I swiped through profiles for hours, trying various settings to change who the app showed. First, I just swiped as myself — a 31-year-old woman — which allowed me to see men and women interested in dating women.

But after about an hour, I didn’t see any Holocaust memorial pics, which made me wonder about the gender dynamics of the Holocaust thirst trap. Straight men are generally less likely to have carefully posed photos, and queer women are often more political — and thus, perhaps, tactful enough to avoid posting a pic at a memorial to murdered Jews.

I changed my profile’s listed gender so I would see straight women and queer men. But after an hour of swiping, all I’d learned was how German sex workers advertise. I saw plenty of other tourist attractions go by, both in Berlin and beyond: the Brandenburg Gate, the Eiffel Tower, even Petra — which I’d categorize as a more advanced, harder to get to tourist site. But only once did I see a woman sitting among the iconic black slabs of the memorial.

Sure, it’s not a selfie or a thirst trap, but it’s definitely still meant to amass social media points. Photo by Getty Images

Well, I thought, as a D.C. native, I have nary a picture from my entire life of any of the monuments. So I transported myself to other cities. I swiped through London, Rome and finally Prague, which produced one profile of a man leaning in the dark pillared passages of the memorial. (As of this writing, neither of my Holocaust memorial baes have matched with me.)

Perhaps people saw the post and took their Holocaust photos down, or maybe Holocaust education has really improved in the past few years and they felt guilty. Or perhaps people are posting tons of Tinder profiles with the memorial, and I simply didn’t see them. A few hours of virtual jet-setting is hardly equivalent to the volume of profiles you see when you’re actually single, swiping daily in the hopes of finding true love (or at least a one-night stand).

But even if people have mostly stopped putting their Holocaust memorial selfies on Tinder, they’re still taking them — and posting them on Instagram.

“Memorial to the Murdered Jews of Europe,” each person must type, in full, so their posts can join the tens of thousands of photos under the tag. They range from solemn to silly; some are only a few days old. An entire field trip of girls, who crammed into the narrow passageway, grin and stick out their tongues. A woman with lip injections and bared cleavage pouts at the camera. Even the posts with solemn captions about the Holocaust are carefully calibrated to make their subject look hot — while also appropriately serious.

Is it really so bad to post the Holocaust memorial on Tinder?

The comments, on both Twitter and Reddit, on the Tinder compilation, are divided. Of course, many people are horrified, and call the Tinder profiles disrespectful. They point out that there are signs around the memorial forbidding noise, jumping and climbing, pets, drinking and smoking, and bicycles.

But many note that the architect of the Berlin memorial, Peter Eisenman, knew that people might not always approach it in a somber fashion. “People are going to picnic in the field. Children will play tag in the field. There will be fashion models modeling there and films will be shot there,” he said in a 2005 Der Spiegel interview for the monument’s opening. “What can I say? It’s not a sacred place.”

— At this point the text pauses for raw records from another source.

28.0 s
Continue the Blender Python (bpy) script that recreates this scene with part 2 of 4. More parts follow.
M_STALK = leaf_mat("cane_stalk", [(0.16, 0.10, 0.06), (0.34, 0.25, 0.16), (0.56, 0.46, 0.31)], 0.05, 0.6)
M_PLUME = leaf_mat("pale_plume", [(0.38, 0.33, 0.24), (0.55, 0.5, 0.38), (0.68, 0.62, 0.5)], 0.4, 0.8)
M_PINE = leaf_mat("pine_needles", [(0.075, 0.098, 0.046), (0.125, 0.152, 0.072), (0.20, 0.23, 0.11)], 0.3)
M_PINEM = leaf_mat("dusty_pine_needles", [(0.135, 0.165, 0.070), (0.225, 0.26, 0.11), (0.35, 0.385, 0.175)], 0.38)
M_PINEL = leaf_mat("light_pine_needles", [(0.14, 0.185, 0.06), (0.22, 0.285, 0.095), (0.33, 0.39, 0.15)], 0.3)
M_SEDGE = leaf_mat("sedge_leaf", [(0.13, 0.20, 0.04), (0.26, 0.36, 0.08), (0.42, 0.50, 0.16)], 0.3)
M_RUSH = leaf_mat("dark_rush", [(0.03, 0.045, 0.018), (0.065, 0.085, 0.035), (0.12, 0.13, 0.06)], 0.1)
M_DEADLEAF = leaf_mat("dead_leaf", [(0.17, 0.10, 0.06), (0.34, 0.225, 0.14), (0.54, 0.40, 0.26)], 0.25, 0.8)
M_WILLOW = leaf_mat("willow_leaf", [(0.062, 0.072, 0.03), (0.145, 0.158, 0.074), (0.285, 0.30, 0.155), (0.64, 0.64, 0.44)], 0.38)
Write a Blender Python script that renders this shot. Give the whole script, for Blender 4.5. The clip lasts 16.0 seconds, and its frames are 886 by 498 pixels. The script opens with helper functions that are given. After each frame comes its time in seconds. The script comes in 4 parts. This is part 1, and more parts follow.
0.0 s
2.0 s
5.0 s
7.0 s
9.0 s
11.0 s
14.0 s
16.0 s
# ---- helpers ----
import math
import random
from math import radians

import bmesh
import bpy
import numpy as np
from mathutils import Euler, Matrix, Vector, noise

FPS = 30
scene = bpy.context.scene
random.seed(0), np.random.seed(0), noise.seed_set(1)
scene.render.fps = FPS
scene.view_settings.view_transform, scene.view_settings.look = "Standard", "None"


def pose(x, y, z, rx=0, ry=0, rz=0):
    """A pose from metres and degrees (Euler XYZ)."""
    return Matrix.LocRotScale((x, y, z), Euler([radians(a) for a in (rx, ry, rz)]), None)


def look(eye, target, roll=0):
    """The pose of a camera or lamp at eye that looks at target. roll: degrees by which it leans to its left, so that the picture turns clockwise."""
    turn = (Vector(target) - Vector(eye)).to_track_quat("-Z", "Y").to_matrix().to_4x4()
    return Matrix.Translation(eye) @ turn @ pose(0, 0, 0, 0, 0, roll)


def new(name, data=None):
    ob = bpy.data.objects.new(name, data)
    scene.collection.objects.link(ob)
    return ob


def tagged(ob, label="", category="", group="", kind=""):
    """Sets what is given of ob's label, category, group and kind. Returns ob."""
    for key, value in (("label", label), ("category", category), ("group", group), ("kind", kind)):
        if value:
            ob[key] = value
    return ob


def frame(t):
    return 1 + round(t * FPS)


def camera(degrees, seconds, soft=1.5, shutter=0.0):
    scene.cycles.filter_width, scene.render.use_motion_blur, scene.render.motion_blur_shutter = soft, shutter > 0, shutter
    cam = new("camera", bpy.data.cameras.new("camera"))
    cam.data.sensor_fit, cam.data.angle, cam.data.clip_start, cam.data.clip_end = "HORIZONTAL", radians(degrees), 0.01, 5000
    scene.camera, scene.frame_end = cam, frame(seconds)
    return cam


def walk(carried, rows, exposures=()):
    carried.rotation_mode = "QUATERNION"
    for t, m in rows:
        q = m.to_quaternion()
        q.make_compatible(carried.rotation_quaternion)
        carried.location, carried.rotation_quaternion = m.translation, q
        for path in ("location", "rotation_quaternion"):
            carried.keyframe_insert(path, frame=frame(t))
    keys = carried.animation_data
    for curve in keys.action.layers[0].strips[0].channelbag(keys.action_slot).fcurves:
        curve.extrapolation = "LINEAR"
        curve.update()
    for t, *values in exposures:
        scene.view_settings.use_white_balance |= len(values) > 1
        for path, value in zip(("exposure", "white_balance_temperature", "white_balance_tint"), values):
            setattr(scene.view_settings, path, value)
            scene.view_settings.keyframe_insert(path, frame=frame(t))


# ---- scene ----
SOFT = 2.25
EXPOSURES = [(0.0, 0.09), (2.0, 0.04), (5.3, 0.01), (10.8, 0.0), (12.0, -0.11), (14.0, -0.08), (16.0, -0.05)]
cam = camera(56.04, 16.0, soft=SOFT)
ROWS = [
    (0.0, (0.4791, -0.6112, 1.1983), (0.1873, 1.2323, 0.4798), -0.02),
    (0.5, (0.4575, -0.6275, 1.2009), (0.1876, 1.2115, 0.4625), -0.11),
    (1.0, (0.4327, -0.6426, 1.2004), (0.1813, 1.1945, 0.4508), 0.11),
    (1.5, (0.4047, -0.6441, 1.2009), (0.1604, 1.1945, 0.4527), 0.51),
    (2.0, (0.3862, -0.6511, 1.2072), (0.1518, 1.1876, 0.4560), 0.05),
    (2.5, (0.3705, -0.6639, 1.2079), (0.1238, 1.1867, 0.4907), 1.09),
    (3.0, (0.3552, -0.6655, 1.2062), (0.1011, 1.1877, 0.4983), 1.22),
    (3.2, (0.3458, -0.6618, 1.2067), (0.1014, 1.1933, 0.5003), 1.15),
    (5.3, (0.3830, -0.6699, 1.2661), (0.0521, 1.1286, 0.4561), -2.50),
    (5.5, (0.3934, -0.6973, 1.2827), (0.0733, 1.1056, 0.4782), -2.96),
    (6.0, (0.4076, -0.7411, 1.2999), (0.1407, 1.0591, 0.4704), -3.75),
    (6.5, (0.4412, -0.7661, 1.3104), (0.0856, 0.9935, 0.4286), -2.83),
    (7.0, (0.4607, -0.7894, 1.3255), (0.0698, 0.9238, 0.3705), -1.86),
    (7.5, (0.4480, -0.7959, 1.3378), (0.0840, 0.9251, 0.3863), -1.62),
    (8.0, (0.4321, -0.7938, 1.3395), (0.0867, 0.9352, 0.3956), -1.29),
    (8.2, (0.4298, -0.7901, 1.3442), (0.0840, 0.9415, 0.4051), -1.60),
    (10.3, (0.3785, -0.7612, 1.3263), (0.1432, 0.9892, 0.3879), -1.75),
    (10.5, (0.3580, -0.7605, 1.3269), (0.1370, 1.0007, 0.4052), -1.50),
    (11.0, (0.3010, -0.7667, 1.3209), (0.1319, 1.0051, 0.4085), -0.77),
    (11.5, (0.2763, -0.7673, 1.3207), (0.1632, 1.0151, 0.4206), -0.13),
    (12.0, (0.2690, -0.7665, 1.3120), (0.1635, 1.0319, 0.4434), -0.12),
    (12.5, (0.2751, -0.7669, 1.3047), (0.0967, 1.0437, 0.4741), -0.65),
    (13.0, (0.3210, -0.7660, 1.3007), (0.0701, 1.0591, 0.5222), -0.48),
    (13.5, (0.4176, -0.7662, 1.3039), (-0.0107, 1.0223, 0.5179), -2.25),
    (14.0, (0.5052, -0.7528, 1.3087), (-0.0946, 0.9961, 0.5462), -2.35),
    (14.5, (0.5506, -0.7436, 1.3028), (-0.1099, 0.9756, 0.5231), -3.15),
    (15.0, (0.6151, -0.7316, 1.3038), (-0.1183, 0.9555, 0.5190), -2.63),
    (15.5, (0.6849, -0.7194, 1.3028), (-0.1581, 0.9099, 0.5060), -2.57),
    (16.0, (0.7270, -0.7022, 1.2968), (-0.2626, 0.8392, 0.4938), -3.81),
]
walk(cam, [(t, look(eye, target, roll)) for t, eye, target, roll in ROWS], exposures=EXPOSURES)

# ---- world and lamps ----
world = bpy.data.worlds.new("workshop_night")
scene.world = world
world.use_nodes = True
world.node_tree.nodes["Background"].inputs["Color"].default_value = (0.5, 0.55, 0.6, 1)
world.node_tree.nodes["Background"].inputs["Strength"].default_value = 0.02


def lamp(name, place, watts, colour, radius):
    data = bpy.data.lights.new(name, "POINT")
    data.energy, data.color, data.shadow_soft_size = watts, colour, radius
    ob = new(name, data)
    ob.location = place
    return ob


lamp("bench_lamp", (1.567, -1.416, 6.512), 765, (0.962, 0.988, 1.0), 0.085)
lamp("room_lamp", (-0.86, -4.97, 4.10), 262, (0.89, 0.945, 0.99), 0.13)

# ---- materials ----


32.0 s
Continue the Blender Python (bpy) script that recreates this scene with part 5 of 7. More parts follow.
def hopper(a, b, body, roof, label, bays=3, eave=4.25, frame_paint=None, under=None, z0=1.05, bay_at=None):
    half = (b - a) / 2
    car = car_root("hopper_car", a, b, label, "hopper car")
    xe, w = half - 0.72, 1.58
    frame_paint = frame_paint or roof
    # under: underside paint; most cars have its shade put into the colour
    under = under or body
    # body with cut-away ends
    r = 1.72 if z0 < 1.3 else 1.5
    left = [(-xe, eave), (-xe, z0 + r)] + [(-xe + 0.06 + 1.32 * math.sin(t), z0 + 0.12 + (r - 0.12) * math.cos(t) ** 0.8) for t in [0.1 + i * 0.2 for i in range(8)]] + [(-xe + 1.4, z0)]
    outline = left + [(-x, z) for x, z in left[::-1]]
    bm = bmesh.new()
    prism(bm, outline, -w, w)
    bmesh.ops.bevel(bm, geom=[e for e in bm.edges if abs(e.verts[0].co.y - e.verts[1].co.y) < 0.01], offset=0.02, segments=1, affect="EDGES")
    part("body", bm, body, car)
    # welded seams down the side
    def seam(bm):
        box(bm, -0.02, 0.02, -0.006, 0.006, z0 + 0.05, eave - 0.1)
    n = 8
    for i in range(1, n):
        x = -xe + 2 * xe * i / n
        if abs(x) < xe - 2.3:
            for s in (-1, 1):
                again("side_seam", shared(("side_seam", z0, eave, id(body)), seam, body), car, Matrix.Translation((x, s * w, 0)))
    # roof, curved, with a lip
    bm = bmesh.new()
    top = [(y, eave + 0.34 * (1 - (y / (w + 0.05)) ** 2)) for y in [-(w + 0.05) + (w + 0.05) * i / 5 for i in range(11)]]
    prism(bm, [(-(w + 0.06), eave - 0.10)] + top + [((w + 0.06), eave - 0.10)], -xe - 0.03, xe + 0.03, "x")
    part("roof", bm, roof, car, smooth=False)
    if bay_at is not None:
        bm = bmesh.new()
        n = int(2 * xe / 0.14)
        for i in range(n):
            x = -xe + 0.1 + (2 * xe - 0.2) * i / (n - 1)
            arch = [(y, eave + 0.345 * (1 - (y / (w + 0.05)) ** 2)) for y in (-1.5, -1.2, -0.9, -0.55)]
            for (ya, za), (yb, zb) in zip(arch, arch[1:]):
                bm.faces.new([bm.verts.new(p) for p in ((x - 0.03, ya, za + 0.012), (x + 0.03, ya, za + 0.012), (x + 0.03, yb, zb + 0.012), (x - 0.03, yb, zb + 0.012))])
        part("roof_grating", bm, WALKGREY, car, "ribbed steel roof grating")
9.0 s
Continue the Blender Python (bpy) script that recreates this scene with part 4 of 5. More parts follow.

(Eisenman’s description of the project on the memorial’s site, on the other hand, says the memorial should cause visitors to feel “a persistent state of reflection and contemplation” and “a disturbing personal experience.” It might not be sacred in the traditional sense, but it is meant to be powerful, affecting and, well, negative.) 

The Berlin memorial is not the only place where people seem more focused on striking a pose than honoring the history. Auschwitz selfies are so common that the Auschwitz Museum had to issue a tweet asking people to stop posing for artsy photos on the railroad tracks that brought in trains full of Jews to be gassed. A now-defunct Hebrew Facebook page, called “With My Besties at Auschwitz,” rounded up selfies at a number of concentration camps, largely featuring Israeli teenagers on school trips. People selfie at the 9/11 memorial and Pearl Harbor. They pose with the Vietnam Memorial. They even take selfies at funerals — pretty frequently, actually. 

And the selfies and thirst traps hardly seem any worse than the many political photo-ops that take place at the memorial. Those ones are certainly engaging with the history of the Holocaust — but doing so to leverage it in the pursuit of power. Isn’t the irony of using a monument to murdered Jews for propaganda more insulting than obliviously doing a high-fashion strut down its corridors?

Canadian Prime Minister Justin Trudeau at the memorial. In addition to the political messaging, I think we can all agree this is also a thirst trap. Photo by Getty Images

It’s hard to say how to appropriately engage with death. The Holocaust, of course, is not just any death. It’s more brutal, more industrial, bigger. But it’s still hard to know what to focus on. The brutality of the Nazis or the resistance of the Jews? The sorrow for those lost or the joy of the lives they did live? Should we look to the future or focus on the past?

Memorials are not museums. They’re art, not history; they’re meant to evoke emotion, not transfer information. Perhaps people feeling sexy at the Holocaust memorial are missing the point. Or perhaps the way to engage with the memorial over time has changed. 

“‘Selfies’ are a part of today’s cultural experience and the virtualization of the world,” Günter Morsch, the former director of the Sachsenhausen Memorial and Museum, told ABC. “In the virtual world, people try to integrate an authentic place into part of their own image and that’s actually something positive.”

The Israeli teens posing with their national flag at Holocaust sites may be smiling, but the message is clear: They can smile and pose at Auschwitz because they see themselves as forging a new, proud Jewish future. Even Eisenman said that he imagined the stones of his memorial might someday be seen as “foundation stones for a new society.”

Life moves forward after tragedy. People continue to jump and climb and run, and yes, to date.